Figure 1. A comparison of Statistics/BI vs. ‘Data Science’

(Adapted from [2] & Revolution Analytics)


However, the embrace of Data Science by a company represents much more than just the rollout of a new technological toy. It goes to the very heart of the company’s analytical process. As described in the “Field Guide to Data Science”[2] it enables a move away from traditional deductive reasoning, where you form a hypothesis and then look to confirm it empirically with data, towards the inductive method where the data themselves are used to suggest new hypotheses. “By actively combining the ability to reason deductively and inductively, Data Science creates an environment where models of reality no longer need to be static and empirically based. Instead, they are constantly tested, updated and improved until better models are found”. In this manner, Data Science helps a company to continually seek out and discover new competitive advantage.


For commodity trading companies, the traditional competitive advantage emanating from a proprietary physical network of production, logistics and storage assets has been eroding in recent years as information leaks out via new technologies such as satellite imagery. There are two ways in which the embrace of Data Science will allow trading companies to resist this decline and re-establish the importance of owning the physical assets.

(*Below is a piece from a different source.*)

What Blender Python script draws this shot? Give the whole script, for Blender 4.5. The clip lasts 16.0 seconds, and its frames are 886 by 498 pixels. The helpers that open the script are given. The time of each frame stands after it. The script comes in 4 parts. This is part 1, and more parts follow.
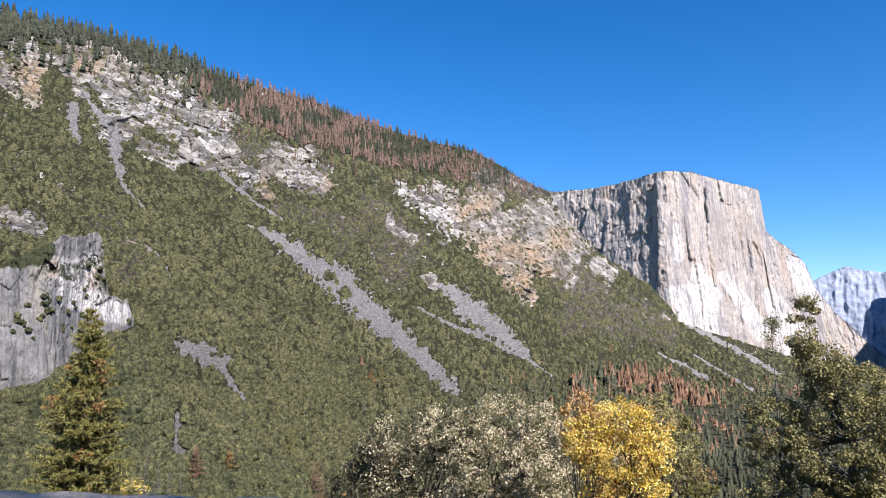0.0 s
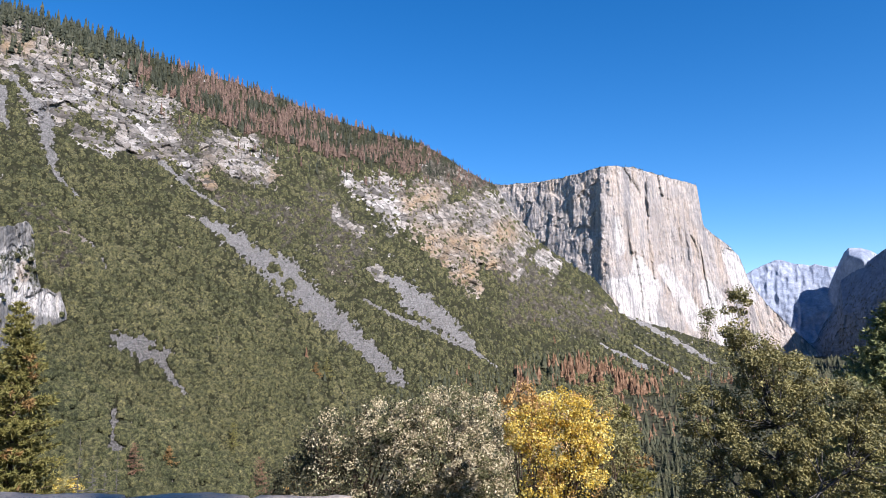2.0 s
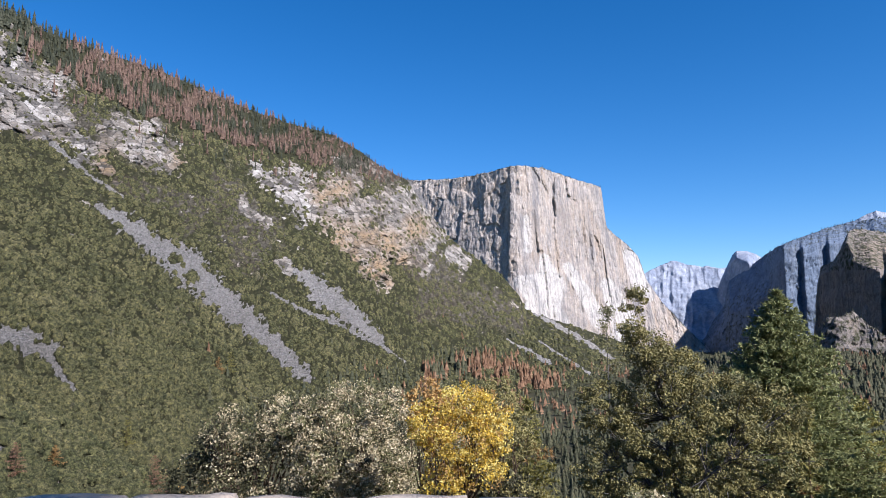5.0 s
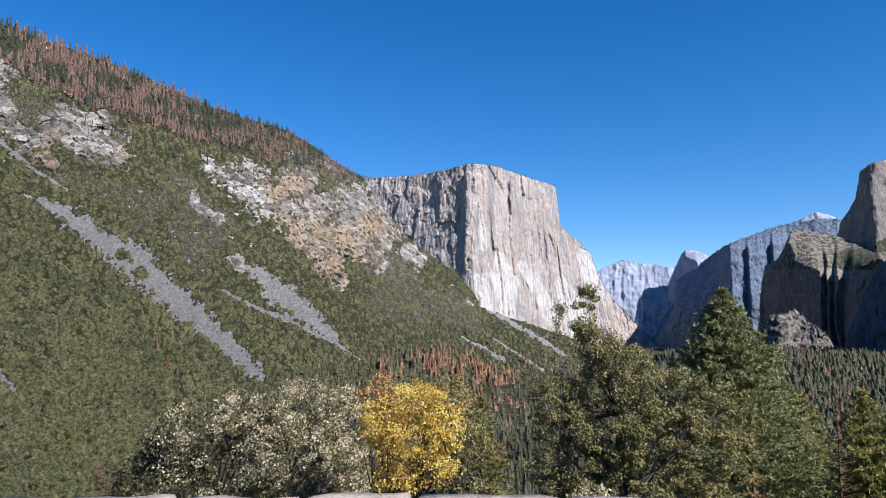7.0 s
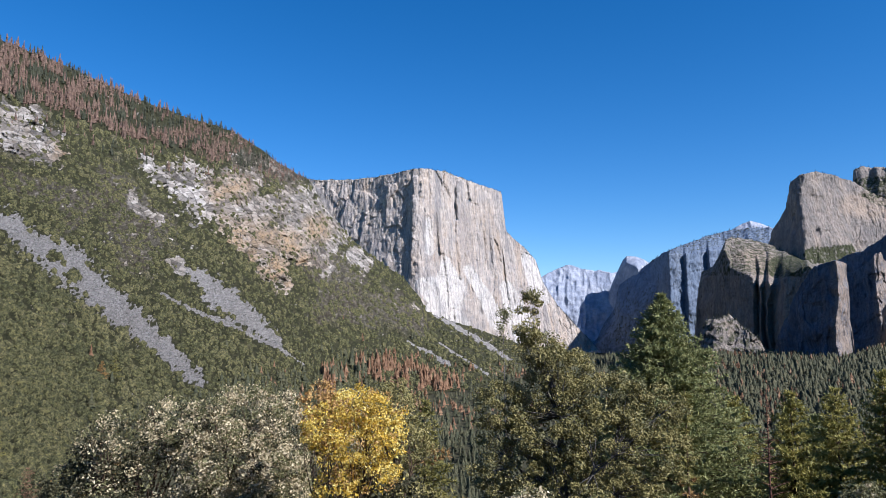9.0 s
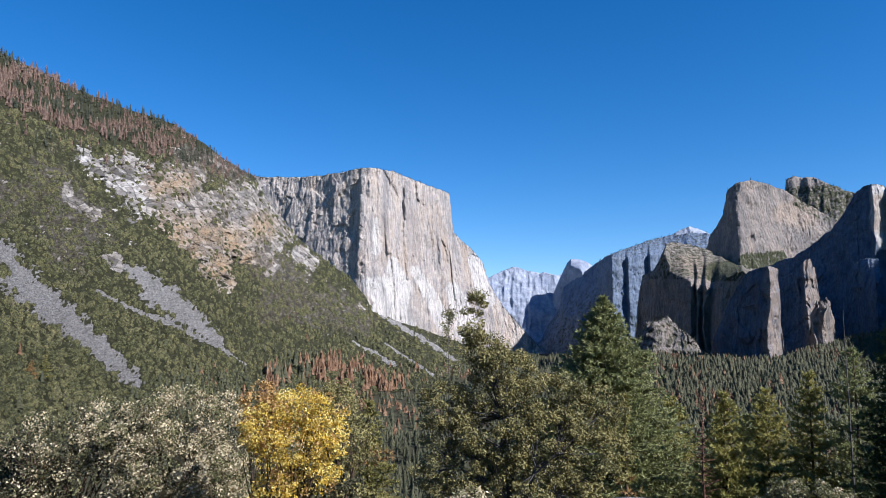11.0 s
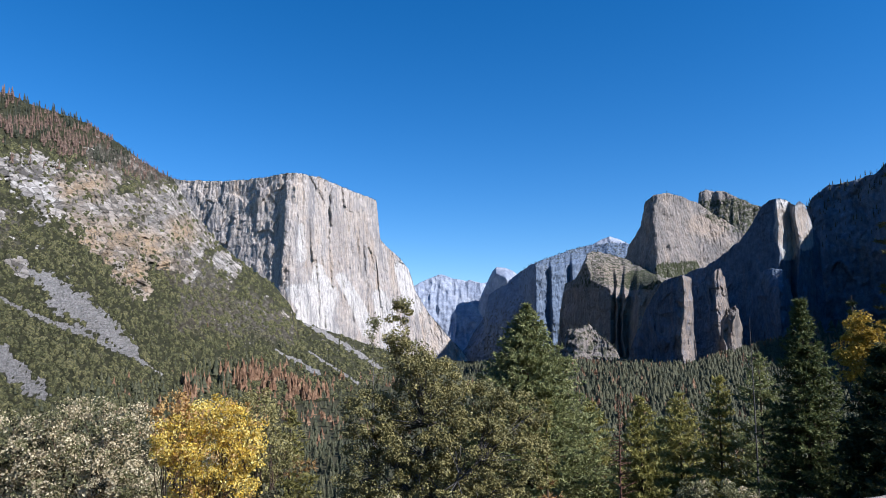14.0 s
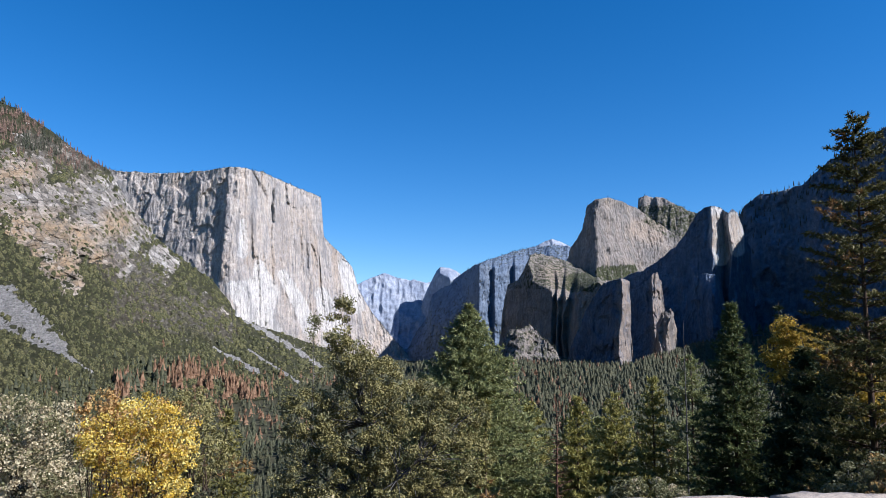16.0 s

Firstly, the application of advanced analytics on its proprietary data will further enhance the informational value extracted, especially when combined with other internal and external data to create deeper and perhaps unexpected insights.  Secondly, these advanced analytics can be performed on publicly available data to uncover trading opportunities that can only be monetised by those with the necessary physical assets ready to deploy.




How do I implement Data Science in my company?

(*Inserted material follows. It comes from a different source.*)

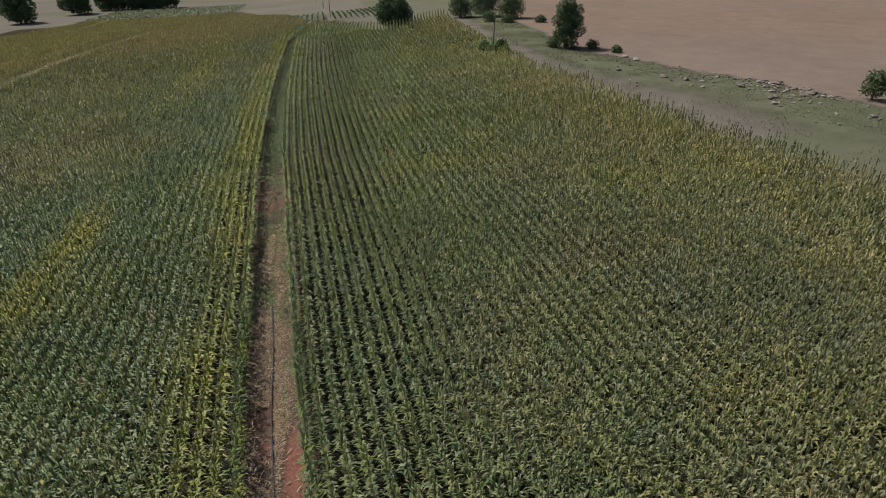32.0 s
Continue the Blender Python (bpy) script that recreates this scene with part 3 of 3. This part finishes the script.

For the Data Science approach to be effective it needs to be implemented from the top down.  This starts with the appointment of a ‘Chief Data Officer’ (CDO) who is responsible for overseeing all data governance aspects, before co-ordinating the data analytics activity. Good data governance means policies that effectively capture data, ensure its quality and manage access to it. Data often sits in disparate business silos, is commonly captured in different systems (if at all) and is often unstructured and inconsistently formatted. The first job for an incoming CDO is to map out these data sources and devise a plan for storing them in a uniform manner in a centralised ‘data lake’.


Before the magic of Data Science can be performed, a huge amount of preparatory work goes in to the collection and validation of data. Data needs to be formatted, sanity checked (human error may have included some erroneous values) and missing data points dealt with by exclusion or imputation methods. Data veracity is a tedious process but an essential one to avoid a ‘garbage-in garbage-out’ result. Therefore, be aware that there is a significant time lag between the hiring of data scientists and their ability to produce meaningful insights from the firm’s data.

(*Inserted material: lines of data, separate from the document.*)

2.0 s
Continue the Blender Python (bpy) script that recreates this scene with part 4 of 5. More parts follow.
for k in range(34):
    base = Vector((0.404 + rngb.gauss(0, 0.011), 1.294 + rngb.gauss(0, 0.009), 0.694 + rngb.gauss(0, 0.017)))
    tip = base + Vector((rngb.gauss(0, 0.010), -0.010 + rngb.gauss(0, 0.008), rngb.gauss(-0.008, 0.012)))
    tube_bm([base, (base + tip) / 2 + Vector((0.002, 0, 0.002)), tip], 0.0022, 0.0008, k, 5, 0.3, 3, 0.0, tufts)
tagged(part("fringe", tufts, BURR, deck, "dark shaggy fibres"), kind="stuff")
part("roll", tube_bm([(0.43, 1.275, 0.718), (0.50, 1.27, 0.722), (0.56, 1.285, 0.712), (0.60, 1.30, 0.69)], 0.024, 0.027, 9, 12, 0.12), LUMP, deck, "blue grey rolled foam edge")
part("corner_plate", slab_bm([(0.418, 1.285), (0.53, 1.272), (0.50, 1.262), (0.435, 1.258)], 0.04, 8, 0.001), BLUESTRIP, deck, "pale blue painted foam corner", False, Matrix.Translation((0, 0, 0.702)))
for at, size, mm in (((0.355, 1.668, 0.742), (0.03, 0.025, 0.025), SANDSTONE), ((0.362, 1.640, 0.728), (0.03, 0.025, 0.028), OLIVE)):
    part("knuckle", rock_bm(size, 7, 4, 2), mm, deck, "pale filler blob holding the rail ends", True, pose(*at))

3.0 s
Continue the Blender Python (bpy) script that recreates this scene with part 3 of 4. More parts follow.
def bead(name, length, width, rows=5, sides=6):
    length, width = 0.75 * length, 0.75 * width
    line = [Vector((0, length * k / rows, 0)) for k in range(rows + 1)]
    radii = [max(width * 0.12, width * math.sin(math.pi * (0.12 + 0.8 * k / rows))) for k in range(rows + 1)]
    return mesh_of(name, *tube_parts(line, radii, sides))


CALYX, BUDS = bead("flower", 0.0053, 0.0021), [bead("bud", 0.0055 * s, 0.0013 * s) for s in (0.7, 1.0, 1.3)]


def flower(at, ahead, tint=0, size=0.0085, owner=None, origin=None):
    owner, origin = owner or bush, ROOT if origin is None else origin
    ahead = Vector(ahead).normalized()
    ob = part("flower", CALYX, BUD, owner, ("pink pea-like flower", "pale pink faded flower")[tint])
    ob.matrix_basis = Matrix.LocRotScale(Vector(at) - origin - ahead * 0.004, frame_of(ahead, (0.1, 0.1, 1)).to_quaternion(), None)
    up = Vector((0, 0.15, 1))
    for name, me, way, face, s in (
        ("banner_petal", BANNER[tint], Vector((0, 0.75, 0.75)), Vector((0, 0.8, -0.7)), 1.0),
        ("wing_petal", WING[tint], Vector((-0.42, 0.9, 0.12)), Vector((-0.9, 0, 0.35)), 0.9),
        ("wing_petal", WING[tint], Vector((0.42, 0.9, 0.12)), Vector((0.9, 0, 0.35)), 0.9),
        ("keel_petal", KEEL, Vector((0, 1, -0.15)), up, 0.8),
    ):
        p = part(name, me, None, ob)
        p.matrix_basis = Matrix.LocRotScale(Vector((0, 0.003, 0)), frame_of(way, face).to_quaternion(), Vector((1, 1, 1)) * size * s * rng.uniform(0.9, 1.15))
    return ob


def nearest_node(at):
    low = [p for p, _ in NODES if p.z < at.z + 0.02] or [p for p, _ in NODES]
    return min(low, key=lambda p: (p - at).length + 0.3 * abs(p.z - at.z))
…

Ultimately, once you have committed to integrating Data Science into your company’s processes, the key to getting results will be in establishing buy-in from your workforce. That doesn’t mean that every employee needs to become a Data Scientist, but they should understand the value of the company’s data resources and how the Data Science process can help them.  Defining and communicating the clear goals of the data science function (in terms of what it hopes to produce, and what it will need to get there) with the entire firm is critical on this path. These Data Science goals and the business model of the organisation will determine whether the function should be centralised, embedded throughout the firm with the domain experts (the commodity traders), or be a hybrid of the two.



Figure 3. An example of a hybrid organisational structure where a central Data Science function co-ordinates overall data governance and strategy, and individual data scientists are embedded at the product team level to act as a trusted bridge and translate central strategy into commercial success.


By virtue of their proprietary deal flow, entities in the physical commodity space will have a unique real-time read on resource supply and demand, and on economic activity. Whilst this ‘edge’ is routinely used for economic gain by individual silos, it is often fiercely guarded.  It is essential that these valuable internal data streams are codified and made accessible to the algorithmic muscle of the company’s data science function, as it is likely that their value will grow as the dataset expands with each additional internal and external source. However, let us not underestimate the complexity of putting these results to work within a commodity company. Common regressive approaches to machine learning assume independent and identically distributed variables, however the fact that commodity producers and traders are themselves part of the supply equation may invalidate this assumption. Furthermore, the logistical impracticality of altering production volumes may mean that some ‘insights’ (model outputs) are not, after all, ‘actionable’, at least not in the physical markets. This illustrates why legacy commodity teams will not be replaced wholesale by data scientists any time soon. Their domain expertise will be essential to the data scientist to translate the raw data source into usable structured data, to ensure practical real-world constraints are factored in to the models, and to intelligently apply their results.  Perhaps more so than in any other domain, the successful application of Data Science in the commodities market will necessarily be a collaborative effort with the legacy traders.


The journey to full data science ‘maturity’ will take the company through a number of intermediate stages, each one building on the preparatory work of the former and yielding increasingly sophisticated analysis. However, the target for senior management should not be a firm where the staff all become increasingly conversant with advanced statistics and computer science, as this is unrealistic. Rather, the goal should be the development of advanced ‘Data Products’ that allow non-technical users to harness the power of the sophisticated analytics that lie beneath.





As a recent article published by Refinitiv explains, demand for Data Scientists is accelerating and commodity trading houses, whilst a little slow to start investing in this capability compared to hedge funds and banks, are now starting to close the gap. Data Science promises wide ranging benefits, from operational optimisation to informational edge and new competitive advantages. Don’t get left behind!



[1]  “The world’s most valuable resource is no longer oil, but data”, The Economist, May 6th 2017
[2] “Field Guide to Data Science”, Booz Allen Hamilton, 2015.